Na terça-feira 20, a Aneel se reúne para definir como esse déficit será financiado, mas já está certo que ele será pago diretamente pelo consumidor. Neste ano, começam a vencer as primeiras parcelas do empréstimo de R$ 17,8 bilhões contraído pelas distribuidoras de energia no ano passado para cobrir o elevado custo das usinas termoelétricas, que produzem energia mais cara e mais poluente. O setor espera prazos maiores, o que também aliviaria a pressão sobre as tarifas, em 2015. Mas o rombo é ainda maior. As empresas devem contrair um novo empréstimo de R$ 2,5 bilhões até o final do mês para cobrir as despesas remanescentes de 2014, pois o custo com as térmicas foi ainda maior do que o previsto.

Em 2013, as mudanças nas regras do setor elétrico, com a renegociação dos contratos com as concessionárias, resultaram numa redução média de 20% nos preços da energia. A medida foi anunciada com pompa e circunstância em cadeia de rádio e televisão por Dilma. A intervenção do governo incomodou o setor privado e ajudou a colar na presidenta a marca de “intervencionista”, o que afastou novos investimentos no setor. Mas a redução da tarifa teve vida curta. Parte da economia efetuada já foi anulada no ano passado, quando a energia elétrica subiu 17%, segundo o IBGE.

Já a indústria, que compra diretamente de geradoras ou comercializadoras, no chamado mercado livre, foi ainda mais afetada, pois os preços dispararam. Agora, novos aumentos são esperados.

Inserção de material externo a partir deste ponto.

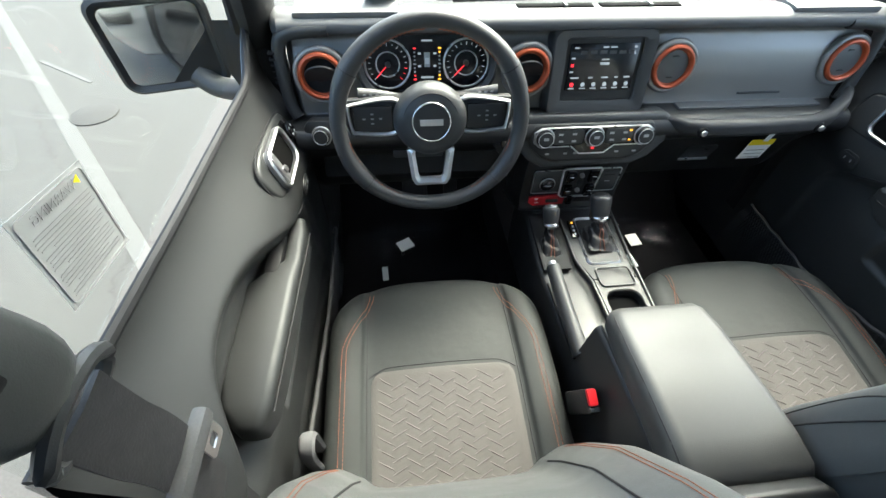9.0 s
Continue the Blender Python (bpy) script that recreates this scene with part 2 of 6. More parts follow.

Para o presidente-executivo da Associação Brasileira de Grandes Consumidores Industriais de Energia e de Consumidores Livres (Abrace), Paulo Pedrosa, o fim dos aportes do Tesouro “acirra as condições de falta de competitividade do setor produtivo brasileiro”. No início do mês, o empresário Jorge Gerdau pediu ao ministro Eduardo Braga uma equiparação do preço da energia praticado no Brasil ao do mercado internacional, lembrando que são os impostos que encarecem a conta.

“A carga tributária no Brasil para a energia é muito alta e isso precisa ser atacado”, disse Gerdau. Um estudo da Federação das Indústrias do Estado do Rio de Janeiro (Firjan) dá razão ao empresário gaúcho, ao mostrar que o custo da energia para a indústria brasileira é o sexto mais alto entre 27 países analisados, três vezes mais caro do que o observado nos Estados Unidos. Para muitos especialistas do setor privado, a intervenção do governo foi a origem dos problemas. “Não foi somente um problema hidrológico”, diz o presidente da Associação Brasileira dos Investidores em Autoprodução de Energia Elétrica (Abiape), Mario Luiz Menel.

“O governo deu um sinal equivocado de preço, porque quando uma mercadoria é escassa o preço deveria subir, não cair.” No Palácio do Planalto, os defensores da redução de 2013 alegam que ninguém conseguiria prever um período tão seco como o do ano passado, e que sem as mudanças o custo da energia hoje seria ainda maior. Em dezembro de 2014, o nível dos reservatórios do Sudeste e Centro-Oeste era 55% menor do que no mesmo período de 2013, de acordo com dados do Operador Nacional do Sistema Elétrico (ONS).

Em meio a tantos problemas, o ano pode trazer uma boa notícia. Com o vencimento, em julho, das concessões de usinas da Cesp, Cemig e Copel, que suprem cerca de 8% da demanda nacional, o governo espera fazer novas licitações e obter uma redução de até 70% nos preços. Por enquanto, no entanto, a devolução de algumas usinas da Cemig, em Minas Gerais, está suspensa por uma decisão do Superior Tribunal de Justiça. Mas a redução, se houver, atingirá apenas uma pequena parcela da energia gerada no País. De qualquer modo, 2015 será o ano em que o ajuste cobrará o seu preço também no setor elétrico.